March 1–yes, sorry. Filing deadline for state election was March 1, 2007 at 5pm
but the meeting transcript reads “prior to this March meeting,” so, that’s still plausible, correct?
The State Farm settlement was announced January 23, 2007. Scruggs and State Farm supposedly agreed to terms in November or December, but State Farm held the settlement hostage to pressure Scruggs to pressure Hood to drop the criminal case, so this dinner would have to be in December or January.
In one of the November phone transcripts, didn’t Balducci tell Backstrom that Hood had not spoken to him in months, and they talked about Hood planting his flag with Langston?
There was something about Hood not dancing with the ones who brought him. So, despite pressuring/threatening Hood and undermining his case against State Farm, these guys still felt that Hood owed them his allegiance.
Right, Researcher, but apparently I can’t figure out the right way to ask Ms. Searchbox for it.
Motion to dismiss outrageous conduct…Exhibit 2 pg 49, I think
It’s sound like the meeting was in the first 3 weeks of January and Scruggs was stringing P&B along about their payment until late March.
Trying hard to make some sense out of this. Boy do you folks look like some plugged in people.
I’d like to know where the Trent Lott piece to this puzzle fits in, if at all. He was subjected to the Karl Rove treatment long ago. Rove never liked him, disapproved of how much George Bush liked him, and was on that dumb Strom Thurmond comment like a duck on a June bug.
Since Lott & Rove have that well-documented connection, Lott is connected to Dickie Scruggs, and Dickie Scruggs belongs to the club of wealthy, influential, almost exclusively Democrat Mississippi trial lawyers who have been targeted by DoJ, how do you feel about the connection that has been suggested between this whole mess, and the Justice Department’s ongoing attempt to purge the federal jucidiary of anyone other than people who are willing to go along with the program?
Are the crimes you are discussing here being selectively prosecuted? Are there any Republicans in the Mississippi legal fraternity who might be brought up on similar financial shenanigans, but who aren’t being so brought up?
Hi and welcome to folo, deadeye. Your best bet for catching up is the Search box at top left. Type “Lott” or any other name or phrase you’re curious about into that sucker, hit the button, and STAND BACK.
On down from there, in the list of Pages, “Scruggsiana: Greatest Hits” will deliver an interesting afternoon’s worth too.
Enjoy.
Deadeye, the part of this case in Jackson inolves some names not consistent with a justice-dept-ax-grinding (DeLaughter, a Republican, Mike Allred (the lawyer for the Republican party for years , Ed Peters, who I’m sure ran for years as a Democrat but is not associated particularly with partisan politics).

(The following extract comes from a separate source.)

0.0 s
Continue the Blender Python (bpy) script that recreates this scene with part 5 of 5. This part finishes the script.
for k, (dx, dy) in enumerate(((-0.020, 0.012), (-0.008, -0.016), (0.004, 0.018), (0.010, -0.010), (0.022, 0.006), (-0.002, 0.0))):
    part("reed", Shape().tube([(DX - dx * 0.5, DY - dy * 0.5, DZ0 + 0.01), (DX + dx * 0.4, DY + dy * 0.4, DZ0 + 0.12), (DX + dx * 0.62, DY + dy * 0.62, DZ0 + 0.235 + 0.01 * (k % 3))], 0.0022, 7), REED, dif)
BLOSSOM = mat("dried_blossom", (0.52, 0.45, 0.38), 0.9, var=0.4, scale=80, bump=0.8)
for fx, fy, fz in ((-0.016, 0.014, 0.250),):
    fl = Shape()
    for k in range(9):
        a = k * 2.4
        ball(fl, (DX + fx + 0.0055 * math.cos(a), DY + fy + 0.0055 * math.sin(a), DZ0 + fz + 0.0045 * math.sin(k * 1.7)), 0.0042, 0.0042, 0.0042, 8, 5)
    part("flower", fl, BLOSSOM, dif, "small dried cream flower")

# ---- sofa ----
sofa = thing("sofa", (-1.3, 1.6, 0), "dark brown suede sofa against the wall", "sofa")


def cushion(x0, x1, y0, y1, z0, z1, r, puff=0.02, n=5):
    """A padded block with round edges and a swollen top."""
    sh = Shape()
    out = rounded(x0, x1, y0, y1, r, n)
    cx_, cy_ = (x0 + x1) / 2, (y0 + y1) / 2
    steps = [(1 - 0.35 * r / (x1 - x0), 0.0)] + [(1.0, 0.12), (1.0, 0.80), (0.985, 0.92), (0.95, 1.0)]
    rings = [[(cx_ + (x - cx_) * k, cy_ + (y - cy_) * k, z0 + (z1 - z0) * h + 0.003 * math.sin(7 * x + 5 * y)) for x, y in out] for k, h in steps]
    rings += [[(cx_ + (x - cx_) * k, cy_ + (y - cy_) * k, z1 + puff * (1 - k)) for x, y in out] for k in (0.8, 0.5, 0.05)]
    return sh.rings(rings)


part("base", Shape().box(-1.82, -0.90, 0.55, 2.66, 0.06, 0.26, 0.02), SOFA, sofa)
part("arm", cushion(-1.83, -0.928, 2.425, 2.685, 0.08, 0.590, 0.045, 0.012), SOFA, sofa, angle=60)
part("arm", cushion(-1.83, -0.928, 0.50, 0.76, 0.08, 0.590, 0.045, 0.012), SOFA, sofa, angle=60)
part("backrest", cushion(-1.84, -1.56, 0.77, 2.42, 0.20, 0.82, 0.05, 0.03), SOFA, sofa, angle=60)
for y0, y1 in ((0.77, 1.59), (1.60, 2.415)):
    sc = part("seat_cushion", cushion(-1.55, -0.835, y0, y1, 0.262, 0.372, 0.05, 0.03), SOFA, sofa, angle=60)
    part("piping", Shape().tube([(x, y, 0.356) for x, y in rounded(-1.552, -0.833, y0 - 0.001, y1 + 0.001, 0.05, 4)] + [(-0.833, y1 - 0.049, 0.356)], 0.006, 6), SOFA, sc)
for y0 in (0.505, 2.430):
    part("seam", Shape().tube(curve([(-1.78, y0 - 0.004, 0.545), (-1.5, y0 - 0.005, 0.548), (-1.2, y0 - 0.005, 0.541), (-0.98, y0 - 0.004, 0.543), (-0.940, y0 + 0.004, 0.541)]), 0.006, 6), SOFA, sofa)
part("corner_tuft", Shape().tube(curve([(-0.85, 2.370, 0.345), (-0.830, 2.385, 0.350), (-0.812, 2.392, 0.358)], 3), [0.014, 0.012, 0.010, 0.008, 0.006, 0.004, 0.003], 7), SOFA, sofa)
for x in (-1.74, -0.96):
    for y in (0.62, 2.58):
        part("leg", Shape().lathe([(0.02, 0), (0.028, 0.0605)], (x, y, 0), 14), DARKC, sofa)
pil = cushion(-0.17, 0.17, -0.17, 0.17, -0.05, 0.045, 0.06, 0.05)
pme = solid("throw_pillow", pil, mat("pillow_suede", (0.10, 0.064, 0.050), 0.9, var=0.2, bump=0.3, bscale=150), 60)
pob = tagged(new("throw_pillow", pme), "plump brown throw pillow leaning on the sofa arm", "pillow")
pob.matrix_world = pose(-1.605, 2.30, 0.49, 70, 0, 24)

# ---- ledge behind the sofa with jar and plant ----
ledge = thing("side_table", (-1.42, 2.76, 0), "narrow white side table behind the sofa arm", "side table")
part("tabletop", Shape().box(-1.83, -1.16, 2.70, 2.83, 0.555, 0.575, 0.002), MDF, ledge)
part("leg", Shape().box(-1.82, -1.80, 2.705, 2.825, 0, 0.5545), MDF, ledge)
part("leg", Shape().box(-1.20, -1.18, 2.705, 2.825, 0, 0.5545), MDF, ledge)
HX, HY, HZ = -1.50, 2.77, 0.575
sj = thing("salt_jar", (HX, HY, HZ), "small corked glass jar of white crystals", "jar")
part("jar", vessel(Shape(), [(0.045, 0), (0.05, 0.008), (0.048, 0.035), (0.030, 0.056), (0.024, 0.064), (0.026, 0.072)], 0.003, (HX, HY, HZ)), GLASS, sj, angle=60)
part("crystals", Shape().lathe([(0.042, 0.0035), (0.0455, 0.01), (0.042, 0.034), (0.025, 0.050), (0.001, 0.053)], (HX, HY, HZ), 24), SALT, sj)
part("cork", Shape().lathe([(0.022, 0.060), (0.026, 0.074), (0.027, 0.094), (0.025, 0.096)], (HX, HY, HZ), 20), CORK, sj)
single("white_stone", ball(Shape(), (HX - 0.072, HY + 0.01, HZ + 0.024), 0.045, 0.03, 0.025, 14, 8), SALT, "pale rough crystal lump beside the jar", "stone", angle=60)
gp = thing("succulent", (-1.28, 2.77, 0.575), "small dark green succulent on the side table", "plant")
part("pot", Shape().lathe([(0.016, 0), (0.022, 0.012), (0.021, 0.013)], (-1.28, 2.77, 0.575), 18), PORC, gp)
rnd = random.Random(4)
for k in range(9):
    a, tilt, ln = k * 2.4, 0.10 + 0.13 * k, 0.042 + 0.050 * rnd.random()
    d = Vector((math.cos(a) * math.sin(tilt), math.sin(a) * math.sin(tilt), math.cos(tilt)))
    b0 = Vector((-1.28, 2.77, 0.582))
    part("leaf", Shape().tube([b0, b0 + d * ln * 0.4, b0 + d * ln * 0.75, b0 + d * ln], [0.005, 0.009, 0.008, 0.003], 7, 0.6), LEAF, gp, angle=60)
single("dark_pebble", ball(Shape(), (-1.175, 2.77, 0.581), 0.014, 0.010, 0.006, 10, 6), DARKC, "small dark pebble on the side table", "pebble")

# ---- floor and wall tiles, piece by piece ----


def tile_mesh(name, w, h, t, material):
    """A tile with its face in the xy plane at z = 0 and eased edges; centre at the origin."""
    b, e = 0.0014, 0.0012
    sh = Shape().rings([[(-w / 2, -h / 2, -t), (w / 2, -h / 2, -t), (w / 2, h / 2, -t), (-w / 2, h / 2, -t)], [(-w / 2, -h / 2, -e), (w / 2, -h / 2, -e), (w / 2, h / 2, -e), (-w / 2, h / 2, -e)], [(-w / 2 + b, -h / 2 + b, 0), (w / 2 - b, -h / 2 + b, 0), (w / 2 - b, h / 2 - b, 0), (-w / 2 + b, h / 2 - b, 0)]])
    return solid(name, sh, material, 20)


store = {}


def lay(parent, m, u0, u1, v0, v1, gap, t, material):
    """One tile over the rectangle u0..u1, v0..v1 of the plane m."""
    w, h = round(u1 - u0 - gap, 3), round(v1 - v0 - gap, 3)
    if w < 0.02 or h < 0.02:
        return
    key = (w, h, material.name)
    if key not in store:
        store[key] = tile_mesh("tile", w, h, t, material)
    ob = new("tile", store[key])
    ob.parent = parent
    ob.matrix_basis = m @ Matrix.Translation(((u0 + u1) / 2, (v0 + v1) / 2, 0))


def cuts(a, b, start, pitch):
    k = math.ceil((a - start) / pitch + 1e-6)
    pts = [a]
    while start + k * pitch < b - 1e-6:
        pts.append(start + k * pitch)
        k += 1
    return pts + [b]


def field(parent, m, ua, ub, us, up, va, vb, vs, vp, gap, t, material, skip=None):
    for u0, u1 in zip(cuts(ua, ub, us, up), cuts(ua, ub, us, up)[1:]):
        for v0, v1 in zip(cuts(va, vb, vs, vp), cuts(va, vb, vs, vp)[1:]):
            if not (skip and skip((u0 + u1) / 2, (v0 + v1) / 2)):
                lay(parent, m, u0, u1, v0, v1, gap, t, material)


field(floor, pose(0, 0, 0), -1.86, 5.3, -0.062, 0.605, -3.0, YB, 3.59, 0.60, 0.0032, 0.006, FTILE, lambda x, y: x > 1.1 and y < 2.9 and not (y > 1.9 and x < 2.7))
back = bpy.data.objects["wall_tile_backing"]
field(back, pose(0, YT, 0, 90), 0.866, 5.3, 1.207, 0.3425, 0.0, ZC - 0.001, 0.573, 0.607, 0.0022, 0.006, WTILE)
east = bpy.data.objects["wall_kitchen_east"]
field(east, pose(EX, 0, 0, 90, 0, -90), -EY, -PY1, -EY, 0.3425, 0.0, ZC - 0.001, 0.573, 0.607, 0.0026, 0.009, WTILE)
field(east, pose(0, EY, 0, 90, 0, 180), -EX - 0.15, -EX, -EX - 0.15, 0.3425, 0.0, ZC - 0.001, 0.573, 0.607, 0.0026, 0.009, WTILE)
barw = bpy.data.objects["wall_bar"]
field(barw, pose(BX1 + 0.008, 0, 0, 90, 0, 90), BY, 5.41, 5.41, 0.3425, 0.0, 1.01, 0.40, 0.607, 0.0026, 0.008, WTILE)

Also, there are many who think Dickie Scruggs got a pass on the Paul Minor prosecution because of his Republican connections. And don’t forget that as of 2006, Scruggs was the largest contributor to Grover Norquist’s Americans for Tax Reform, to the tune of over $4 million.

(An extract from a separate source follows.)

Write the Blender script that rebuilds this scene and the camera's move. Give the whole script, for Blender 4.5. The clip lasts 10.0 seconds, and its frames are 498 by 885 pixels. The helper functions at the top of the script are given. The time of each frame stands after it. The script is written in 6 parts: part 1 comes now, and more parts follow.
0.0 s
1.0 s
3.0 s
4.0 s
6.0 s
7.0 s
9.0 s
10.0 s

I think this is a straight-up political corruption scandal. I think it is still playing out at such an early stage that we can’t yet know whether the justice dept will follow this everywhere it may lead. I hope so.

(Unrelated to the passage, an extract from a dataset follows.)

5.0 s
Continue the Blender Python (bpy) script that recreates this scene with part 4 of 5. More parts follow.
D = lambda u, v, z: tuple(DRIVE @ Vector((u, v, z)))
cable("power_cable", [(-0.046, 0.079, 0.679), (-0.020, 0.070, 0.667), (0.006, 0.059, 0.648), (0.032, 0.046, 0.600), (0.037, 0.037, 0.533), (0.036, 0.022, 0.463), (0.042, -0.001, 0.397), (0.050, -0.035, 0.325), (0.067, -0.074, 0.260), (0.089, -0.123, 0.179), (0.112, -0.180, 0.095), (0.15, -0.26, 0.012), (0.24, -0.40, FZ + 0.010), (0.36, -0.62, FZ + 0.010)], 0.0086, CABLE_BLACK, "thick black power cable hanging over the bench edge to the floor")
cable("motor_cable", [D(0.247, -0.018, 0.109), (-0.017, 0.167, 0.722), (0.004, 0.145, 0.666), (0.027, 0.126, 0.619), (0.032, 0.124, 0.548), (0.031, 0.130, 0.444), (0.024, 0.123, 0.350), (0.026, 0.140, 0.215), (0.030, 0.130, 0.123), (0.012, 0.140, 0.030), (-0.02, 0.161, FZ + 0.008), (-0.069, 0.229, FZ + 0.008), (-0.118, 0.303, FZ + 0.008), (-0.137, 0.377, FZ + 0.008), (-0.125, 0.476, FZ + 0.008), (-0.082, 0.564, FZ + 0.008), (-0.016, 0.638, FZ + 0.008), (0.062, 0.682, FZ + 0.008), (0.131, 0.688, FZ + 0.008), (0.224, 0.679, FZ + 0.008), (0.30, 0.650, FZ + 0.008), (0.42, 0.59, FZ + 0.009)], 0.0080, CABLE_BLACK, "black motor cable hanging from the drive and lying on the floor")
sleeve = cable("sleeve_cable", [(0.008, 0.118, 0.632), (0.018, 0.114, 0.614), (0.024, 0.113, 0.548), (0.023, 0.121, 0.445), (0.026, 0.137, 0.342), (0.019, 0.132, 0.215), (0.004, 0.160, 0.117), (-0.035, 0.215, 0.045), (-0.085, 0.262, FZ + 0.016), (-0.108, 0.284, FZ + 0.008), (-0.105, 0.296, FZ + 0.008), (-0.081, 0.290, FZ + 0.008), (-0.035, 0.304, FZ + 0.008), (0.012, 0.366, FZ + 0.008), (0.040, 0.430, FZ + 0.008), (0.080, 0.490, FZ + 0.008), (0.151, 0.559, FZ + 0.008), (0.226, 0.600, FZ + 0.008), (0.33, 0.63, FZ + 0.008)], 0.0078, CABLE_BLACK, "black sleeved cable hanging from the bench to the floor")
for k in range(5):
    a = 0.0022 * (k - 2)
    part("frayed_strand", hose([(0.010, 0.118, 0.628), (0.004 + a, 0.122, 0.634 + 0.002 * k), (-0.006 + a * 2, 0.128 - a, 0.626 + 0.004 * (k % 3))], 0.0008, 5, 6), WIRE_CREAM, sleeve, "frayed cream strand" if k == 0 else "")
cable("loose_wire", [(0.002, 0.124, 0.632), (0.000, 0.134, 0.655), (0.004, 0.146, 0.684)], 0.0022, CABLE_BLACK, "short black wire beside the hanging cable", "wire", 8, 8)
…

This is not political at all. It is not associated with Rove like Minor or Seigelman. Not directly anyway. It is connected in that this starts up shortly after Rove resigns. Hence good US attorneys are allowed to bring cases even if they involve big donors or Republicans as this one clearly does.
Hood responds: (an AP report from the Daily Journal)
http://www.djournal.com/pages/story.asp?ID=266971&pub=1&div=News
Deadeye, that kind of defense to being caught committing a crime never really gets any traction with me.
If anything, their political relationship with the Democratic state attorneys general in Mississippi, the first line of defense for the state against corruption, is what allowed them to get this far before being pulled up short.
And, there are enough Republicans showing up in this thing to show that among this crowd, political ideology takes at least a second place to doing whatever is required to keep the cash flowing in.